What is the etymology of a pair of trousers

Solution 1:

Using the plural for a garment worn on the legs dates back to Old English. The OED says that breeches came from the Old English word

Old English bréc, plural of bróc: A garment covering the loins and thighs.

However, in Middle English, the Old English plural bréc became the Middle English breech, which was often treated as a singular. The OED gives citations:

1535 Bible (Coverdale) Jer. xiii. 1 Get the a lynnen breche, and gyrde it aboute thy loynes.

But when breech became singular, people started using breeches in the plural instead.

1591 Spenser Prosopopoia in Complaints His breeches were made after the new cut.

(Both of these usages probably started a century or more earlier than my citations, but I chose the most unambiguous citations from the OED — for many citations it's impossible to tell whether the word is plural or not.)

So it looks like using the plural for lower-body garments has been around since Old English. There was temporary change of usage in Middle English, when the strong plural started being replaced by the -es ending, and breech was reinterpreted as a singular, but it didn't last.

So you will have to look back to Old English or before to find the origin of this usage. This usage probably goes back before the split into North Germanic and West Germanic (ca. 200 AD), as trousers is plural in most Germanic languages (although not Dutch, for some reason).
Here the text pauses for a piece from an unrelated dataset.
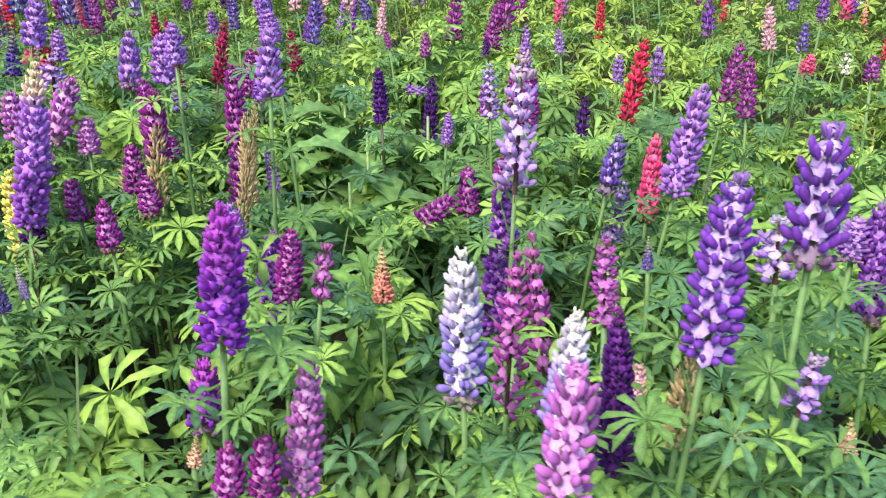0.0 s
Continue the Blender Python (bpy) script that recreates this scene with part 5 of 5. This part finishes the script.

Possibly both the original plural usage and the original garment are too far back in time to determine their origin for certain. If we go back 5300 years, we reach the times of Ötzi the Iceman, whose mummy was discovered in the Italian Alps wearing trousers made of two separate leggings.

I don't know when Ötzi's trousers went out of fashion, and joined trousers became de rigueur — presumably it was somewhere between 3300 BC and 300 AD. But we know that the plurality of "breeches" has probably survived for 1800 years, during which the actual article of clothing was usually singular. So it's quite possible the earlier answer is correct; trousers are plural because when the word entered the proto-Germanic language, people wore two of them.

Solution 2:

OED suggests that "trousers" may have derived from "drawers."

A garment for the lower part of the body and legs: now usually restricted to under-hose worn next the skin. (In some early instances the word appears to mean stockings.)

Since stockings are a logically plural form, it would make sense that derivative terms would be plural as well.

The etymology of drawers is described as:

apparently a term of low origin, which has risen into general use: < draw v., probably as things which one draws on.

The word trousers itself is also linked to "trouse."

A close-fitting article of attire for the buttocks and thighs (divided below so as to form a separate covering for each thigh), to the lower extremities of which stockings (when worn) were attached; spec. = trews n. In later use drawers, or knee-breeches.

So it seems that even if "trousers" generally refers to a single garment, it derives from terms that are reasonably described as plural.